I, for one, chose not to attend the march, opting instead to spend the day with my boys, now 10 and 7. We read books together, engaged a Nerf gun battle and cooked dinner.

To me, these are the important moments; the ones stolen by the same violence that launched the march.

So my way of honoring those lost to violence was to spend time with the people I love most in the world. And to hope desperately that we never experience such loss.

And that none of them ends up on that list.

I went to Yamashita Market on Union Street on Thursday for some Asian cooking supplies, and as always I felt like I was stepping into someone’s home. It is well stocked and understated, with none of the pretensions of chain stores. The proprietors are friendly and helpful, and they offer supplies that one cannot find on this side of the hill.
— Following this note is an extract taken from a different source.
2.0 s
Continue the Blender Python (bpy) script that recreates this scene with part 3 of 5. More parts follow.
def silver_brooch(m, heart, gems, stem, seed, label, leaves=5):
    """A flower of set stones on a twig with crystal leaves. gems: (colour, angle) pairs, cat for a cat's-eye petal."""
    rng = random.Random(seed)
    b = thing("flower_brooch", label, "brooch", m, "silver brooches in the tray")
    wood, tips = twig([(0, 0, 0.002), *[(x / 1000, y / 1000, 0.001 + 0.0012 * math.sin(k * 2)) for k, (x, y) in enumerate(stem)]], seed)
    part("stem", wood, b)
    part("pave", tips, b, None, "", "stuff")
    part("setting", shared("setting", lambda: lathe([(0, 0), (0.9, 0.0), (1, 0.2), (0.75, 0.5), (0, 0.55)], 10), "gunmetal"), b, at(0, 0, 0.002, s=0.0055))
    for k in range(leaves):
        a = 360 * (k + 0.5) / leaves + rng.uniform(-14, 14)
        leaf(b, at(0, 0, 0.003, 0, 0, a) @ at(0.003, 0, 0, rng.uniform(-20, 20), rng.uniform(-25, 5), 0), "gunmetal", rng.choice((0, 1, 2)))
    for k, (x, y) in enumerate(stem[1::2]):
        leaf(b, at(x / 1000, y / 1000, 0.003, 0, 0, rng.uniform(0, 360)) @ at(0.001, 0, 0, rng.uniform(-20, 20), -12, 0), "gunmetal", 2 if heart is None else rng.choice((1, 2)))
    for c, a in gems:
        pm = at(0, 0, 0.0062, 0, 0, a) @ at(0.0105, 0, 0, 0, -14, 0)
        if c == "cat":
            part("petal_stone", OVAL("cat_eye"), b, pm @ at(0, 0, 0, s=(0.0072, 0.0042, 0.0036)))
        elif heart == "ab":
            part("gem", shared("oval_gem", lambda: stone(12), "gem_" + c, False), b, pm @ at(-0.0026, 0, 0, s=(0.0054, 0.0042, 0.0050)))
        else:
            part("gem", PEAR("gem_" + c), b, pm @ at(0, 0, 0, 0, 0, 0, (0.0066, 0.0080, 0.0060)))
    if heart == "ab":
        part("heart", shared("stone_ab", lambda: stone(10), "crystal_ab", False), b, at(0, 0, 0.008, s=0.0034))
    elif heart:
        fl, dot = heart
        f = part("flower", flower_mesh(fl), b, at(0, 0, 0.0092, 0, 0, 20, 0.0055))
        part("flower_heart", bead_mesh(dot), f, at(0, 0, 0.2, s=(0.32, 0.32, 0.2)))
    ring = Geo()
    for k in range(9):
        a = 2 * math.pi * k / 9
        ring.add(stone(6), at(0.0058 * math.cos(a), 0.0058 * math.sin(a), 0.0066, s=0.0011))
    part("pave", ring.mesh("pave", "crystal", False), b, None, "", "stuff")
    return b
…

So glad to have this gem in Watsonville!

Johanna Miller: After conducting an interview in Aptos Friday, my colleague Tarmo Hannula and I went on a drive through the new Aptos Village Project. I’ve not seen the progress for many weeks and was surprised at how much was going on.

There were a few businesses being advertised as going in soon that we were not aware of. A banner for Sock Shop Santa Cruz and the Penny Ice Creamery were among these — two of my favorite places in Santa Cruz. I’m glad that the shopping center will be including satellite locations of local businesses and not just big box stores.

As previously mentioned, a Cat & Cloud Coffee Co. will open there as well. The shop has locations at the Abbott Square Market and on Portola Drive in Santa Cruz.

Another section of the development will be set aside for the new Mid-County Safety Center. The center will be a hub for multiple agencies, including replacing the Santa Cruz County Sheriff’s Office location that was previously located at the Rancho Del Mar shopping center.

I’m looking forward to seeing what is next to show up at Aptos Village.